Verklaart de verdachte strafbaar terzake van het bewezen-verklaarde.
Veroordeelt de verdachte tot een gevangenisstraf voor de duur van 33 (drieëndertig) maanden.
Bepaalt dat een op 6 (zes) maanden bepaald gedeelte van de gevangenisstraf niet ten uitvoer zal worden gelegd, tenzij de rechter later anders mocht gelasten op grond dat de verdachte zich vóór het einde van de proeftijd van 2 (twee) jaren aan een strafbaar feit heeft schuldig gemaakt of de hierna te noemen bijzondere voorwaarde(n) niet heeft nageleefd.
Stelt als bijzondere voorwaarde dat de verdachte zich in de proeftijd zal gedragen naar de aanwijzingen die zullen worden gegeven door of namens de Stichting Reclassering Nederland, zolang deze instelling dit nodig oordeelt.
Verstrekt aan deze instelling opdracht om aan de verdachte hulp en steun te verlenen bij de naleving van de bijzondere voorwaarde.
Bepaalt dat de tijd, die door de verdachte vóór de tenuitvoerlegging van deze uitspraak in voorarrest is doorgebracht, bij de uitvoering van het onvoorwaardelijke gedeelte van de opgelegde gevangenisstraf in mindering zal worden gebracht, voor zover die tijd niet reeds op een andere straf in mindering is gebracht.
Wijst toe de vordering tot schadevergoeding van de benadeelde partij [benadeelde partij A] tot het gevorderde bedrag van EUR 500,00 (vijfhonderd euro) en veroordeelt de verdachte om dit bedrag tegen behoorlijk bewijs van kwijting te betalen aan de benadeelde partij.
Bepaalt dat voormeld toegewezen bedrag vermeerderd wordt met de wettelijke rente vanaf 11 maart 2007 tot aan de dag der algehele voldoening.
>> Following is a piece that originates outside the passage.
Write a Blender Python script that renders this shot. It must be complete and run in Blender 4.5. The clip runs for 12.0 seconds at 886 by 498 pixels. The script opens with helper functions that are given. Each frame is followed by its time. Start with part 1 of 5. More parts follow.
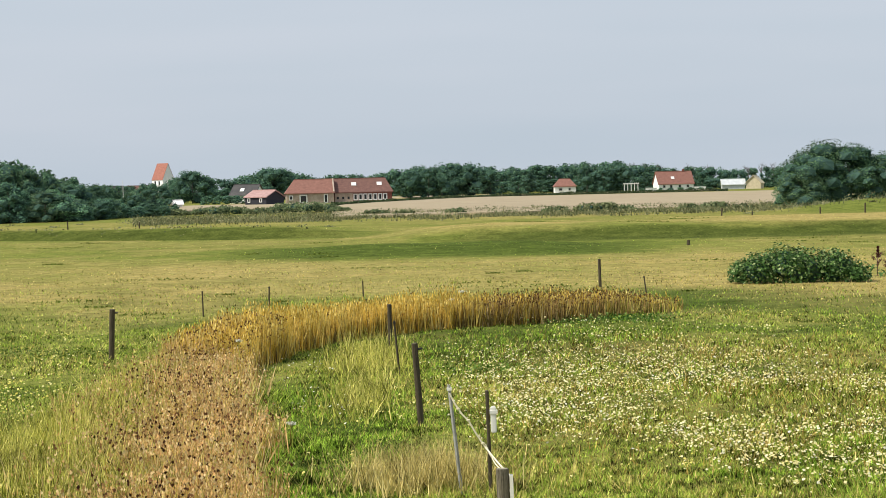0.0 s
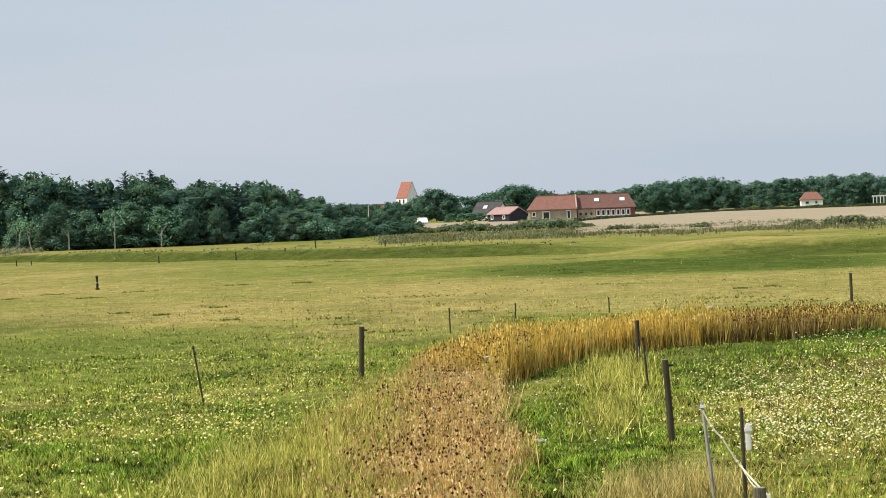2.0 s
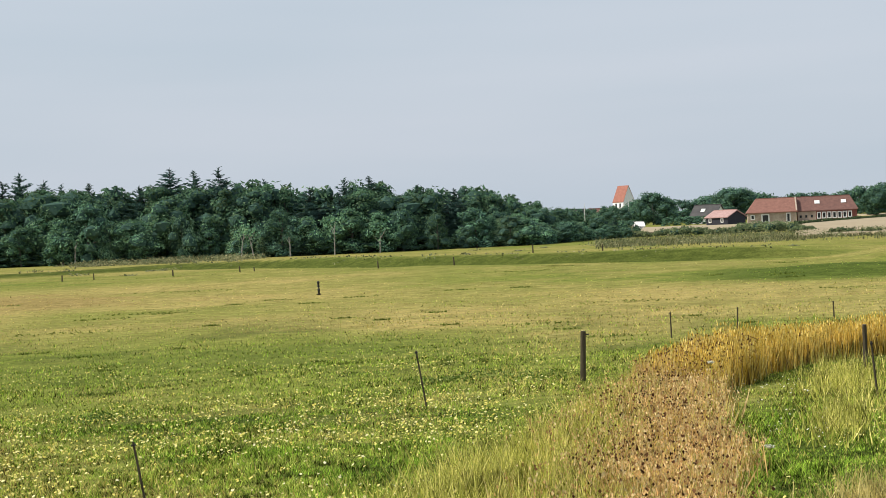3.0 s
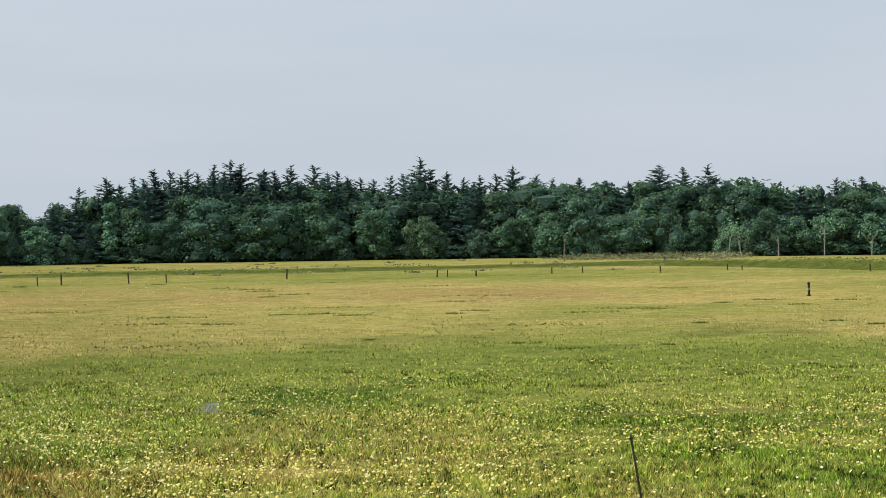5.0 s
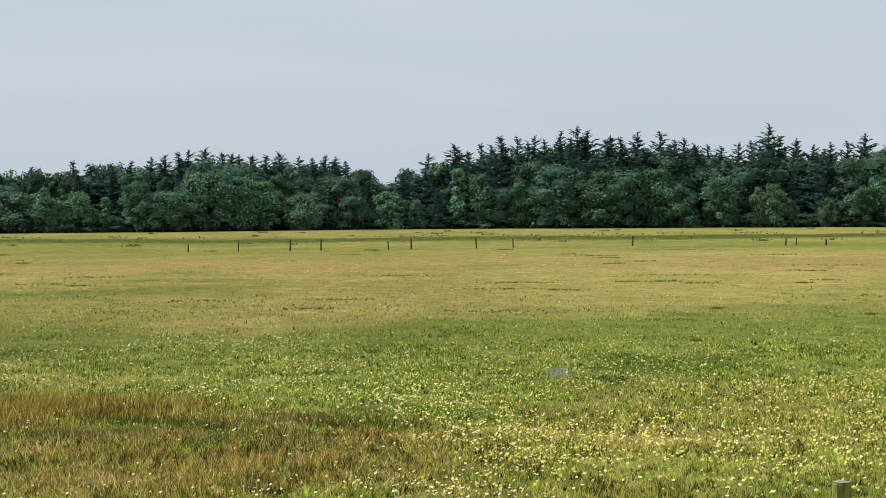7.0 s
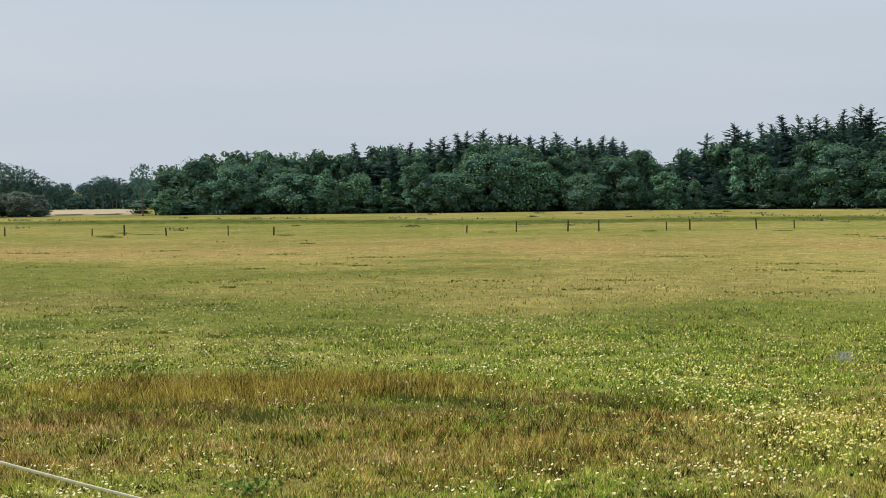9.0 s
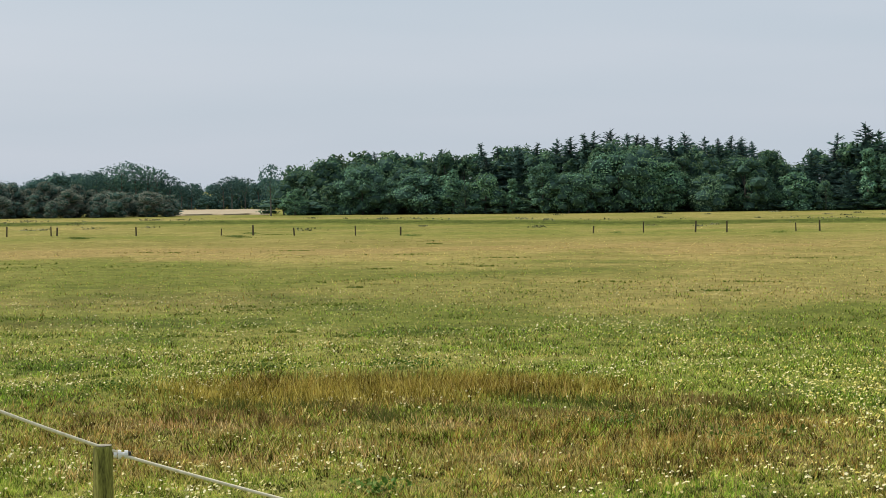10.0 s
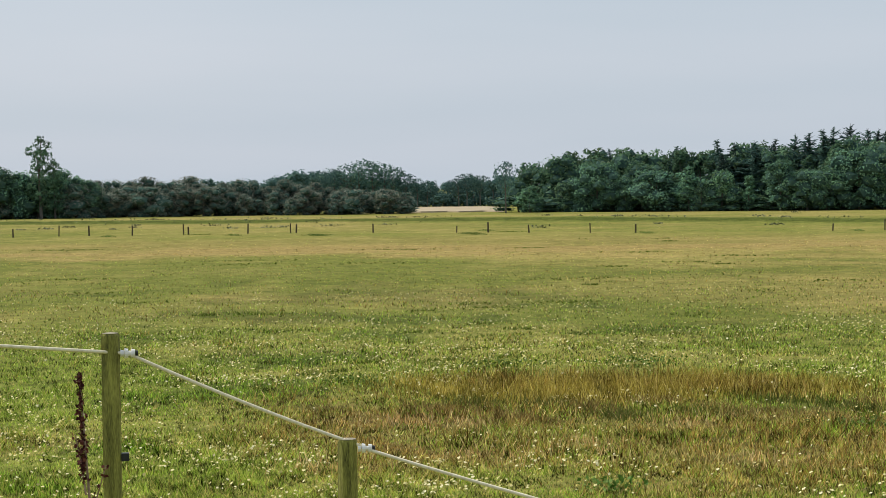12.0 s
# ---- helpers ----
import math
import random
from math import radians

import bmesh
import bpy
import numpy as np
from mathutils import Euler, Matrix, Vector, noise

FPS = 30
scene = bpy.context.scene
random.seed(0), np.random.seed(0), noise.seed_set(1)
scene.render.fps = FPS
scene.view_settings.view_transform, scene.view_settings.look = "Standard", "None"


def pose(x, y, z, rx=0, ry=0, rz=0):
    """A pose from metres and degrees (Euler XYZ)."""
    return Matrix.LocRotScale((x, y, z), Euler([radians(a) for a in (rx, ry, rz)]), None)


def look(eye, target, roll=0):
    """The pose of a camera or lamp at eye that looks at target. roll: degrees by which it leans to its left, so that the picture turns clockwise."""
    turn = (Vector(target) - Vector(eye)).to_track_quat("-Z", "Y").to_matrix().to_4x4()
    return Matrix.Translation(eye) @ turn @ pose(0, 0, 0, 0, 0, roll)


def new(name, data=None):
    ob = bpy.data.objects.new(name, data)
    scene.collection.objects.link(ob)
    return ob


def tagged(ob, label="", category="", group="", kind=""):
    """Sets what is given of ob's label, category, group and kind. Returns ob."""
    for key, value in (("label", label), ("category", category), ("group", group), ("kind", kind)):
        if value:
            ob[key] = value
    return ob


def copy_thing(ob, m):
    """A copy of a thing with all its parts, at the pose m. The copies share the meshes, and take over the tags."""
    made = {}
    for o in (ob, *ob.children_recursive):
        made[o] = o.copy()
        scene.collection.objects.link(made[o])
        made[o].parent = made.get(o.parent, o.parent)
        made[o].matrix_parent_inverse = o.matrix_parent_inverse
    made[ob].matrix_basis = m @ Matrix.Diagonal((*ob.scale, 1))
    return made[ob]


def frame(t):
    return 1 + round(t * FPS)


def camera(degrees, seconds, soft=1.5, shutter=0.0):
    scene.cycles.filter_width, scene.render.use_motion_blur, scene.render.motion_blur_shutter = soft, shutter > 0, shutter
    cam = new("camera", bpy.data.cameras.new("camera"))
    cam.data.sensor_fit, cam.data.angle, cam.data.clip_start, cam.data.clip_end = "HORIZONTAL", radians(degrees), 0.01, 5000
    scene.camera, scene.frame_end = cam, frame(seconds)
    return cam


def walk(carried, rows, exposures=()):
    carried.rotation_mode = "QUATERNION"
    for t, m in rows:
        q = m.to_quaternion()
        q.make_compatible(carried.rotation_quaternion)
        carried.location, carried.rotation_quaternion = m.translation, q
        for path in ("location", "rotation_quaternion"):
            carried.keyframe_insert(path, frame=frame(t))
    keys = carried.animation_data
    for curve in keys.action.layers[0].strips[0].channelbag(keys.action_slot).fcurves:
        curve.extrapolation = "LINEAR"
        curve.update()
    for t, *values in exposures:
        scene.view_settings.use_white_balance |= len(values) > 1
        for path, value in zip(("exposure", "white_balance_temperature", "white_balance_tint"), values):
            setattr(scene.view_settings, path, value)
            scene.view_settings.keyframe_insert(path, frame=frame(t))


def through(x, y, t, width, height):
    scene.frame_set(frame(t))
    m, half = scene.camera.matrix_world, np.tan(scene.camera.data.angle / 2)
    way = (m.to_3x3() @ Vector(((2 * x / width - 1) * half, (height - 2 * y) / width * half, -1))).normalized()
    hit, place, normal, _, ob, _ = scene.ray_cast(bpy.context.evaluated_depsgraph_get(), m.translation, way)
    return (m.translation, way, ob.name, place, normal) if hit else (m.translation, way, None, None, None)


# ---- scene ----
EYE = 3.6          # height of the eye over the meadow
LENS = 26.36
cam = camera(LENS, 12.0, soft=0.6)


def bearing(az, d, z=0.0):
    """A place by its bearing (degrees to the left of straight ahead) and distance."""
    return Vector((-d * math.sin(radians(az)), d * math.cos(radians(az)), z))


def aimed(x, y, yaw, pitch, roll):
    eye = Vector((x, y, EYE))
    way = Vector((-math.sin(radians(yaw)) * math.cos(radians(pitch)), math.cos(radians(yaw)) * math.cos(radians(pitch)), math.sin(radians(pitch))))
    return look(eye, eye + 100 * way, roll)


# seconds, x, y, yaw, pitch, roll: a slow turn to the left on the spot
PATH = [
    (0.0, 0.000, -0.000, -0.00, -1.93, -1.36),
    (0.5, -0.017, 0.026, 1.61, -1.83, -1.51),
    (1.0, -0.033, 0.050, 3.19, -1.65, -1.68),
    (1.5, -0.054, 0.073, 5.00, -1.44, -1.82),
    (2.0, -0.087, 0.094, 7.33, -1.22, -2.07),
    (2.5, -0.136, 0.109, 10.38, -1.00, -2.36),
    (3.0, -0.193, 0.119, 13.86, -0.82, -2.52),
    (3.5, -0.262, 0.120, 17.93, -0.66, -2.64),
    (3.7, -0.288, 0.118, 19.55, -0.58, -2.62),
    (5.3, -0.444, 0.101, 30.19, -0.58, -0.55),
    (5.5, -0.457, 0.099, 31.27, -0.66, -0.42),
    (6.0, -0.487, 0.093, 33.87, -0.90, -0.25),
    (6.5, -0.514, 0.086, 36.42, -1.15, -0.29),
    (7.0, -0.539, 0.078, 38.90, -1.38, -0.44),
    (7.2, -0.548, 0.074, 39.88, -1.46, -0.54),
    (9.0, -0.599, 0.053, 47.28, -1.89, -0.61),
    (9.5, -0.607, 0.048, 49.12, -1.89, -0.54),
    (10.0, -0.616, 0.040, 51.10, -1.84, -0.58),
    (10.5, -0.626, 0.028, 53.22, -1.75, -0.64),
    (11.0, -0.634, 0.016, 55.28, -1.72, -0.65),
    (11.5, -0.636, 0.010, 57.00, -1.75, -0.64),
    (12.0, -0.631, 0.014, 58.19, -1.85, -0.65),
]
walk(cam, [(t, aimed(*row)) for t, *row in PATH], [(0.0, 0.0), (7.2, 0.0), (9.0, -0.04), (12.0, -0.04)])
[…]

Legt aan de verdachte de verplichting op tot betaling aan de Staat ten behoeve van het slachtoffer [benadeelde partij A] van een bedrag van EUR 500,00 (vijfhonderd euro) voor welk bedrag, in het geval volledige betaling noch volledig verhaal volgt, vervangende hechtenis wordt toegepast voor de duur van 10 (tien) dagen, met dien verstande dat de toepassing van de vervangende hechtenis de verplichting ingevolge de maatregel tot schadevergoeding ten behoeve van het slachtoffer niet opheft.
Wijst toe de vordering tot schadevergoeding van de benadeelde partij [benadeelde partij B] tot het gevorderde bedrag van EUR 500,00 (vijfhonderd euro) en veroordeelt de verdachte om dit bedrag tegen behoorlijk bewijs van kwijting te betalen aan de benadeelde partij.
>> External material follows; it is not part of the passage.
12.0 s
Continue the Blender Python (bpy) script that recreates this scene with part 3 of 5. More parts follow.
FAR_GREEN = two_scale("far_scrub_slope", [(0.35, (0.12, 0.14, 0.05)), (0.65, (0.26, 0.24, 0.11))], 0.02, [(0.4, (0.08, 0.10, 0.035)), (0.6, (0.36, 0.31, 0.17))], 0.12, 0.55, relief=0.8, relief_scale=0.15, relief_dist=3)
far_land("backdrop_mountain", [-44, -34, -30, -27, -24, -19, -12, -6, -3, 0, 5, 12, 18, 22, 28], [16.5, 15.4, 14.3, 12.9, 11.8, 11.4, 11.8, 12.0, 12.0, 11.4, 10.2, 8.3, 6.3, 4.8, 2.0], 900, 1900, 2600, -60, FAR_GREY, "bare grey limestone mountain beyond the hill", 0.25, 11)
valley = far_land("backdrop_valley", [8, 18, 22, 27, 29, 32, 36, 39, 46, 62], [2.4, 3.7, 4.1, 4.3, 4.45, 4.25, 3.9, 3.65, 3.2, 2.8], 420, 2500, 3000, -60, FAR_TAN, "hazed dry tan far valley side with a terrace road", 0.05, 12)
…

Bepaalt dat voormeld toegewezen bedrag vermeerderd wordt met de wettelijke rente vanaf 11 maart 2007 tot aan de dag der algehele voldoening.
Legt aan de verdachte de verplichting op tot betaling aan de Staat ten behoeve van het slachtoffer [benadeelde partij B] van een bedrag van EUR 500,00 (vijfhonderd euro) voor welk bedrag, in het geval volledige betaling noch volledig verhaal volgt, vervangende hechtenis wordt toegepast voor de duur van 10 (tien) dagen, met dien verstande dat de toepassing van de vervangende hechtenis de verplichting ingevolge de maatregel tot schadevergoeding ten behoeve van het slachtoffer niet opheft.
Veroordeelt de verdachte in de kosten die de benadeelde partijen in verband met hun vorderingen hebben gemaakt - welke kosten tot aan deze uitspraak zijn begroot op nihil - en ten behoeve van de tenuitvoerlegging nog moeten maken.
Verstaat dat betaling aan de benadeelde partijen tevens geldt als betaling aan de Staat ten behoeve van de slachtoffers en omgekeerd.
Wijst de vordering tot tenuitvoerlegging toe en gelast de tenuitvoerlegging van de bij arrest van het gerechtshof te 's-Gravenhage van 25 april 2006 onder rolnummer 22-004845-05 opgelegde voorwaardelijke straf, te weten een gevangenisstraf voor de duur van 6 (zes) maanden.
Dit arrest is gewezen door mr. S.C.H. Koning, mr. L.F. Gerretsen-Visser en mr. W.P.C.M. Bruinsma, in bijzijn van de griffier mr. F. Rutten.
Het is uitgesproken op de openbare terechtzitting van het hof van 27 februari 2008.